WHAT NEEDS TO BE DONE
Search the records for "target". Copy every line where it appears.

DATA RECORDS
● ● ● ● ●

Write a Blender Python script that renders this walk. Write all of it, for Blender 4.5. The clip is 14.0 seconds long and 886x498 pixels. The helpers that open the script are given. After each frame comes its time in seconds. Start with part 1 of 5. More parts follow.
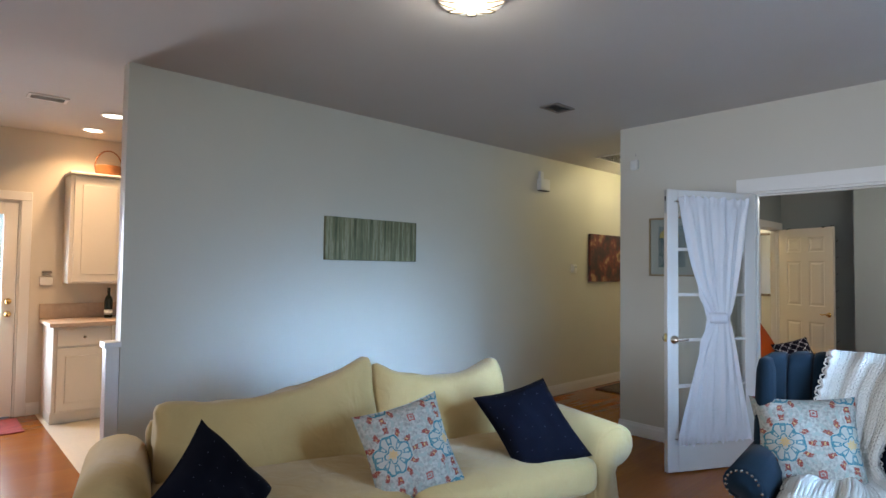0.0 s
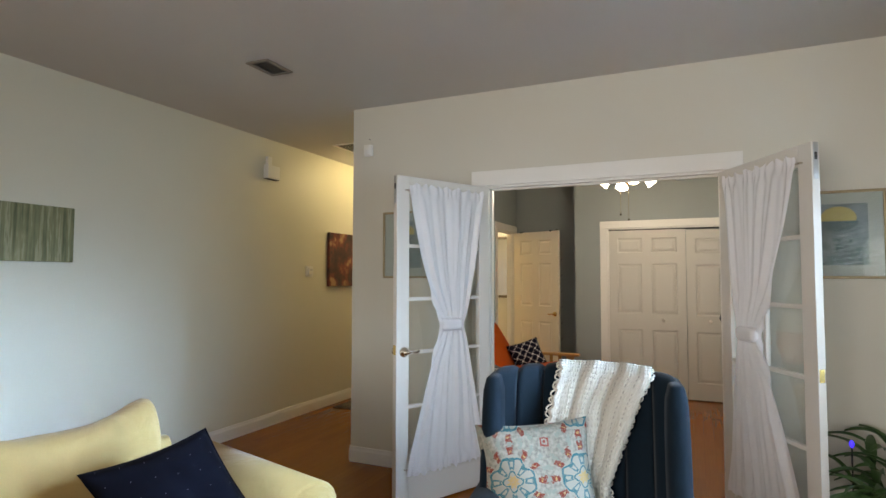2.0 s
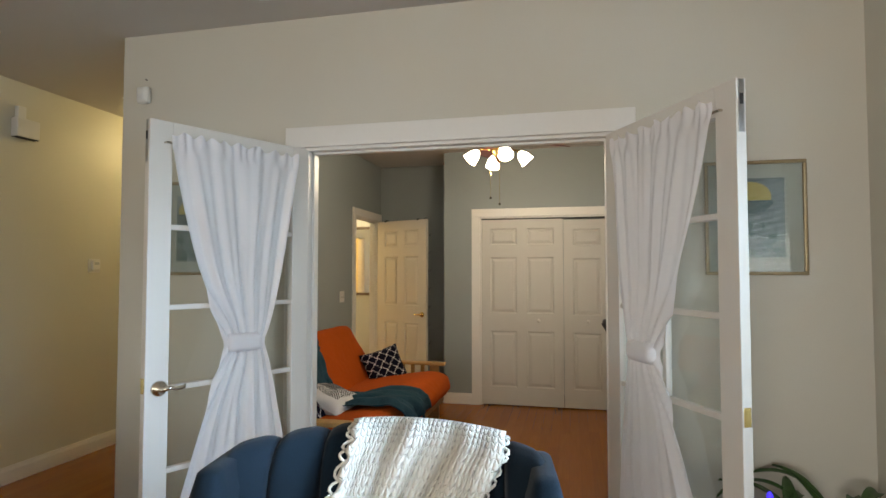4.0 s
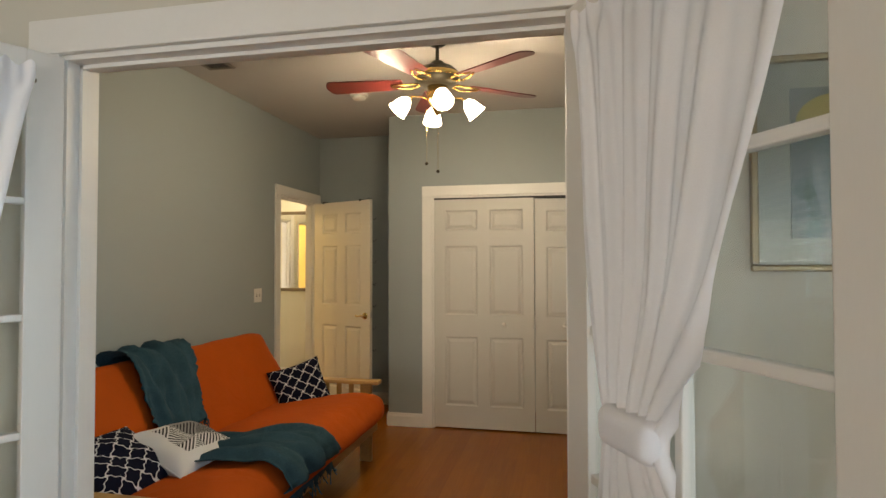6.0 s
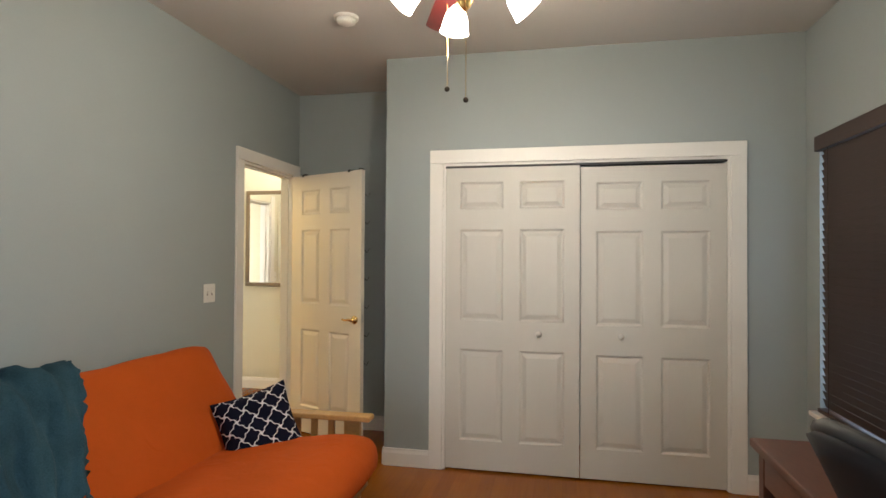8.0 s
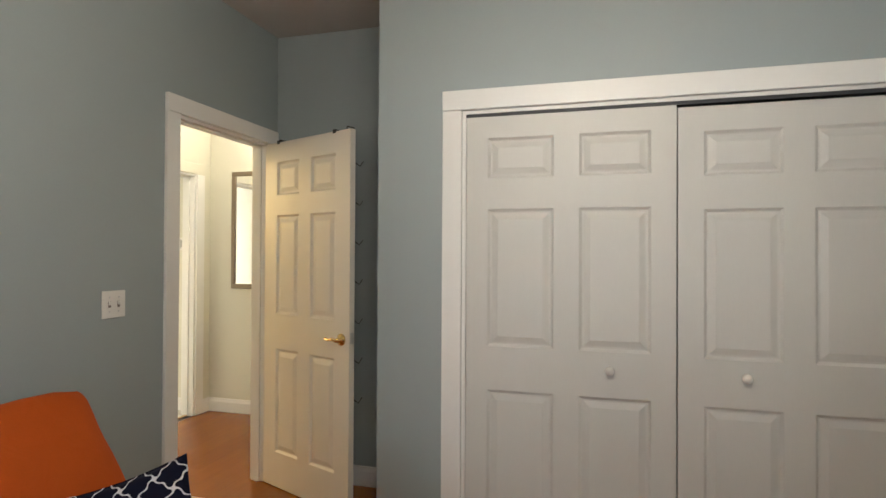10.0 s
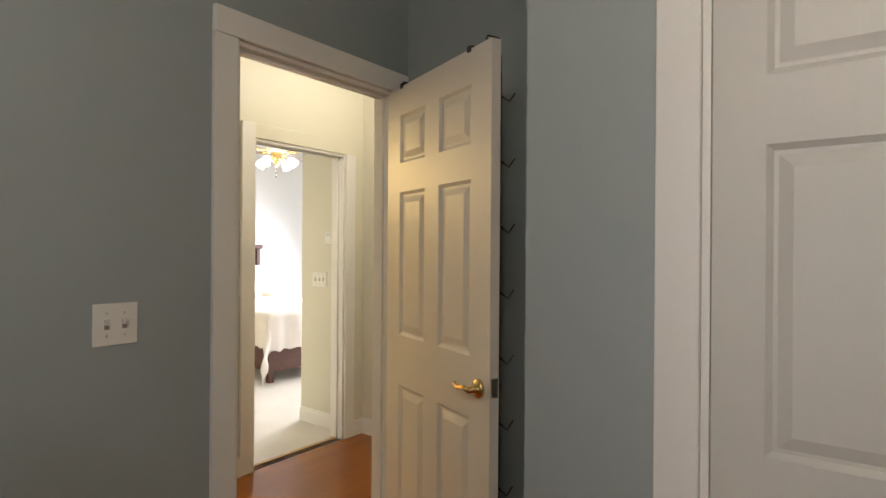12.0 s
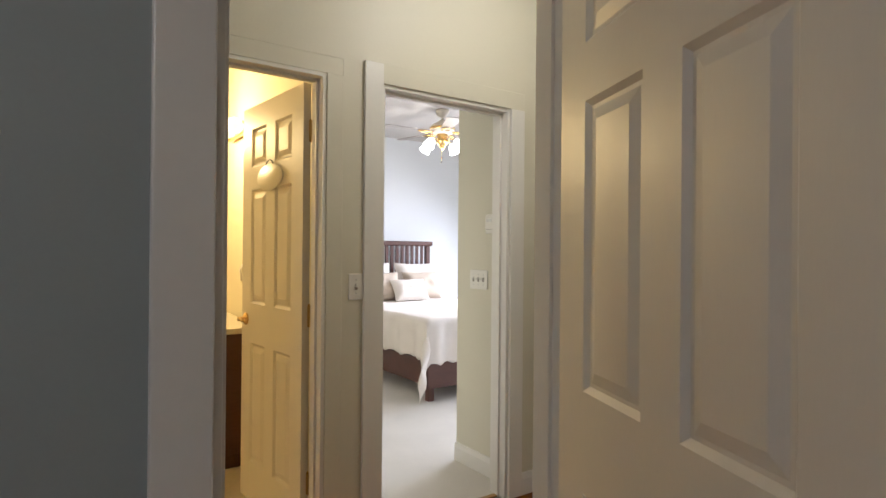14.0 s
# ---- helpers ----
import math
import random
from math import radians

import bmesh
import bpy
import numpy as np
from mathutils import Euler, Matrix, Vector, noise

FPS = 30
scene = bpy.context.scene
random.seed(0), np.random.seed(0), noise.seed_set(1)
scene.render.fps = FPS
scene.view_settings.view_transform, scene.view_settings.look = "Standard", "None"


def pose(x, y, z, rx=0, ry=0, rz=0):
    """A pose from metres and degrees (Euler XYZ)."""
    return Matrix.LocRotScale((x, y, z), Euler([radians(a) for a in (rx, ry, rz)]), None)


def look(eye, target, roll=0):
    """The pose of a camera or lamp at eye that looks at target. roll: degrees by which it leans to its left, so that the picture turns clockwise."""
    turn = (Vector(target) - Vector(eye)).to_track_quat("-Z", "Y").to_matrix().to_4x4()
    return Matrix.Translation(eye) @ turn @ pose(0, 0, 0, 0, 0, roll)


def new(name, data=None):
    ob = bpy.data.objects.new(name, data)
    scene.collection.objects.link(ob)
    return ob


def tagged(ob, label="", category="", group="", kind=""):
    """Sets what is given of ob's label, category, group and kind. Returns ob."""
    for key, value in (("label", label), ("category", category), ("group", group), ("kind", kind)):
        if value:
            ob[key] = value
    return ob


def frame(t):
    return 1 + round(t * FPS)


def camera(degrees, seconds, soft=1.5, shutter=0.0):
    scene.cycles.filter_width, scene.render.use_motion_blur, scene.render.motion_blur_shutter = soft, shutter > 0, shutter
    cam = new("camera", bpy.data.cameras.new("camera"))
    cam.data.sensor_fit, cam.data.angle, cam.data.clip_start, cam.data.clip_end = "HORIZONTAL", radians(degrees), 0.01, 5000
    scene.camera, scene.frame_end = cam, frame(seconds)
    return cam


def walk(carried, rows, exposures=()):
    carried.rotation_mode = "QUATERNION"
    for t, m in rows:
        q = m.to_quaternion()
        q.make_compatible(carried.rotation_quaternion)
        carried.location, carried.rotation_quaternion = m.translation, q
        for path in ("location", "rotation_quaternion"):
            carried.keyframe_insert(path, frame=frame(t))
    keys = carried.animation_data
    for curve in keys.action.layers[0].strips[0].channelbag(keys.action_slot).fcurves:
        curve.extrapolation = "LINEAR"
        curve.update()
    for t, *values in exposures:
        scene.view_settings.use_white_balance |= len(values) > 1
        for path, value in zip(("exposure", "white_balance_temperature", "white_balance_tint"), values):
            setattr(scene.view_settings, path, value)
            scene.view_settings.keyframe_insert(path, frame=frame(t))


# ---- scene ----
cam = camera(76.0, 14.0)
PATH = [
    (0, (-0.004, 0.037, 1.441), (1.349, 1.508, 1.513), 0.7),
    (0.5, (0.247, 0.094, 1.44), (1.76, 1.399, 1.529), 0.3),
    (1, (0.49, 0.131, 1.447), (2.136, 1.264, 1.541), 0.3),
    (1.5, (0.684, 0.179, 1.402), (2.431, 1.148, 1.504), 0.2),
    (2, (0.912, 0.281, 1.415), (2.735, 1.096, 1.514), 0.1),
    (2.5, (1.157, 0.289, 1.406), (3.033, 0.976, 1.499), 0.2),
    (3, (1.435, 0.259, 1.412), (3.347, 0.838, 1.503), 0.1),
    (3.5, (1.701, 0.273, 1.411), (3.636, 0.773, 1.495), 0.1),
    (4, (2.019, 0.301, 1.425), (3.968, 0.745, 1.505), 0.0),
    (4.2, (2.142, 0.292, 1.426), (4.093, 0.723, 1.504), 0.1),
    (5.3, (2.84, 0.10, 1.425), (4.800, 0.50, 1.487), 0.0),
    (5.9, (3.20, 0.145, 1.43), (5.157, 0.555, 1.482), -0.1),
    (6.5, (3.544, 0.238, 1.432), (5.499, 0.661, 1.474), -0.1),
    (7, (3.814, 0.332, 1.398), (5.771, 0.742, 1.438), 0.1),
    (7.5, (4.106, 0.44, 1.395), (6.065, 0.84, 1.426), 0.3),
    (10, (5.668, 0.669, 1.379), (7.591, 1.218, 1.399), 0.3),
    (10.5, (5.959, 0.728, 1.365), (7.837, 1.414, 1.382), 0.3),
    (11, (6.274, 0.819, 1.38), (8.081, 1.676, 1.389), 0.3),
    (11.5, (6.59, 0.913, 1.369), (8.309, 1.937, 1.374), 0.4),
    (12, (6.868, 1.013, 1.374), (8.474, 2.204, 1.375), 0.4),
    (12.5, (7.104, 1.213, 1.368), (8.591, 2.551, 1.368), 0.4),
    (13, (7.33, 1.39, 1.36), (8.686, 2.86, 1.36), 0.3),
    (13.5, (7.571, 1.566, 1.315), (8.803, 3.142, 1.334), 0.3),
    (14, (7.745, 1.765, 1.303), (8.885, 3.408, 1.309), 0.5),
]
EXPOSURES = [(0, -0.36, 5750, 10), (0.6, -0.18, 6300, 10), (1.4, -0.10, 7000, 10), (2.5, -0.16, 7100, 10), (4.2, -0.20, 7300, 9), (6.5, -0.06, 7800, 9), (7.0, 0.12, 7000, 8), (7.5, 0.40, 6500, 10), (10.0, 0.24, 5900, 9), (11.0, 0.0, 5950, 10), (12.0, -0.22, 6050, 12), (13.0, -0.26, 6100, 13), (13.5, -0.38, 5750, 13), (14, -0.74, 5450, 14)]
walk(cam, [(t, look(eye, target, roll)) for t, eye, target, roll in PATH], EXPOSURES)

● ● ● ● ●

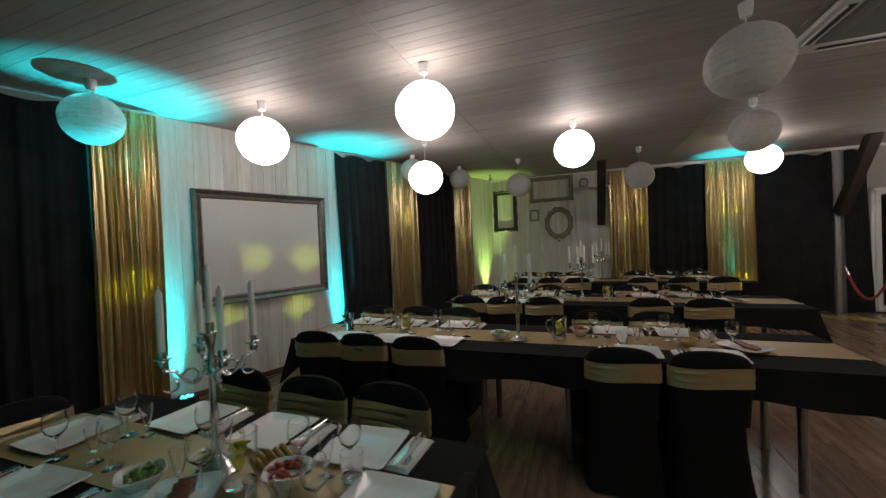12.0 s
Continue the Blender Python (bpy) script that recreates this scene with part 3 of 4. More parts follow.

● ● ● ● ●

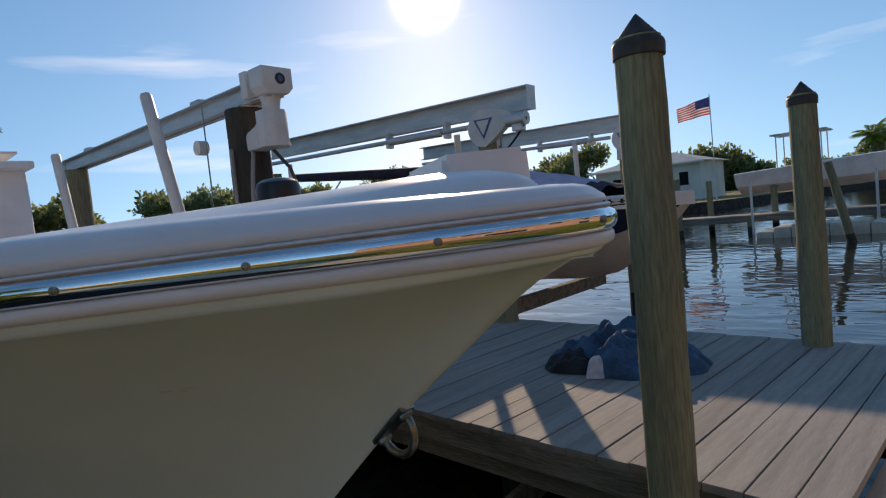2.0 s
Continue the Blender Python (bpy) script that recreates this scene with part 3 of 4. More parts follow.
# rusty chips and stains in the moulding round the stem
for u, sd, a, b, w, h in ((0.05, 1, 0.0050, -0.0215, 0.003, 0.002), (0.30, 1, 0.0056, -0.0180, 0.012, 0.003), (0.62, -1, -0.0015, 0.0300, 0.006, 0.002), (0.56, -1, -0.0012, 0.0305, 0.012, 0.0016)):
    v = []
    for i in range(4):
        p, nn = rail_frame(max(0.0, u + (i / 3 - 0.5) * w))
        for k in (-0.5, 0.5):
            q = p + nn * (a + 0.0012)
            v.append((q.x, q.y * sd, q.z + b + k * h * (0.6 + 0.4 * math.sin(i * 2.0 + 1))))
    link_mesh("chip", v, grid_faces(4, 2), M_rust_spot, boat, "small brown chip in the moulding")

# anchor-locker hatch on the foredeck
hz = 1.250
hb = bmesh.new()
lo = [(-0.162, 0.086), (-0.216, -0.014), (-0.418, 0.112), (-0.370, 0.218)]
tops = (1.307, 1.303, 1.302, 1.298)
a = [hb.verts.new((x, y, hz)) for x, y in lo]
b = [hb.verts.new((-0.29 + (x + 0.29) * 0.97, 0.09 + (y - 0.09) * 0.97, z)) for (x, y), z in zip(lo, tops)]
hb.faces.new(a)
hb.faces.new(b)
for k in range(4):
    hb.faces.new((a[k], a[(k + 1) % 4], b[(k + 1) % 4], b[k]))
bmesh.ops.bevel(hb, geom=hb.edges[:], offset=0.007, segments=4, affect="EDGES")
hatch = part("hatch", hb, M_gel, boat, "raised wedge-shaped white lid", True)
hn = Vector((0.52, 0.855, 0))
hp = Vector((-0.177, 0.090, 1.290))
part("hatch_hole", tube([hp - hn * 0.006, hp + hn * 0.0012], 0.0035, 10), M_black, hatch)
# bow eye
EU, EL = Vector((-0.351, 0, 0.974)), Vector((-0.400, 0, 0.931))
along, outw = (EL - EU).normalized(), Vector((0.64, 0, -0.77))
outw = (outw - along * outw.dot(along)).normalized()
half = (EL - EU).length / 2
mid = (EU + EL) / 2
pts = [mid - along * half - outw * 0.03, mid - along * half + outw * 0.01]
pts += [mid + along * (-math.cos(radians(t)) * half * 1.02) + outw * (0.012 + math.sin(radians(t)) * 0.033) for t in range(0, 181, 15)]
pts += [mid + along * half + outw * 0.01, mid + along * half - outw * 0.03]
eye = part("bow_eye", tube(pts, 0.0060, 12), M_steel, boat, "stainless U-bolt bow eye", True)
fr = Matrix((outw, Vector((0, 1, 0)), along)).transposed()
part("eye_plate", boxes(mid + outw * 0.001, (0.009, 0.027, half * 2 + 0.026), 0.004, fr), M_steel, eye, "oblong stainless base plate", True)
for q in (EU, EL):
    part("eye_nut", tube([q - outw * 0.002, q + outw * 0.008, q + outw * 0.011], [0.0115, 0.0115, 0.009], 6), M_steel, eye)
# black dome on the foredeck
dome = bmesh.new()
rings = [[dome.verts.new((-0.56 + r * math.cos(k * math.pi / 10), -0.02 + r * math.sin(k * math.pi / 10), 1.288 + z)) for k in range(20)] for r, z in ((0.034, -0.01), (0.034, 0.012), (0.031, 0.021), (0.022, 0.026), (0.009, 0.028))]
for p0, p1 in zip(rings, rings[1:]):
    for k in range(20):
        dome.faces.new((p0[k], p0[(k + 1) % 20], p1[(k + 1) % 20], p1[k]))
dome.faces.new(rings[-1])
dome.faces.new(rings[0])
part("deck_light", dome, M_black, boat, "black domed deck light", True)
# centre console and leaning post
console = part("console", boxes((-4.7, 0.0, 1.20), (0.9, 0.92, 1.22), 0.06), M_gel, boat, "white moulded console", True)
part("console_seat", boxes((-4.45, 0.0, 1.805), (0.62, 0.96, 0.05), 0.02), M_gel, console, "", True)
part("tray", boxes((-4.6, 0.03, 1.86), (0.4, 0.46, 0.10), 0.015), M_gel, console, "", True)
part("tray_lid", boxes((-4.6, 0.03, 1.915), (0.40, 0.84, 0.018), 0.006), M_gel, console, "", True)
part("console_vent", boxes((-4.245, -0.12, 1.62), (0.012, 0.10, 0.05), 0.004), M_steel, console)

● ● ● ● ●

FULL SOLUTION
def look(eye, target, roll=0):
    """The pose of a camera or lamp at eye that looks at target. roll: degrees by which it leans to its left, so that the picture turns clockwise."""
    turn = (Vector(target) - Vector(eye)).to_track_quat("-Z", "Y").to_matrix().to_4x4()
walk(cam, [(t, look(eye, target, roll)) for t, eye, target, roll in PATH], EXPOSURES)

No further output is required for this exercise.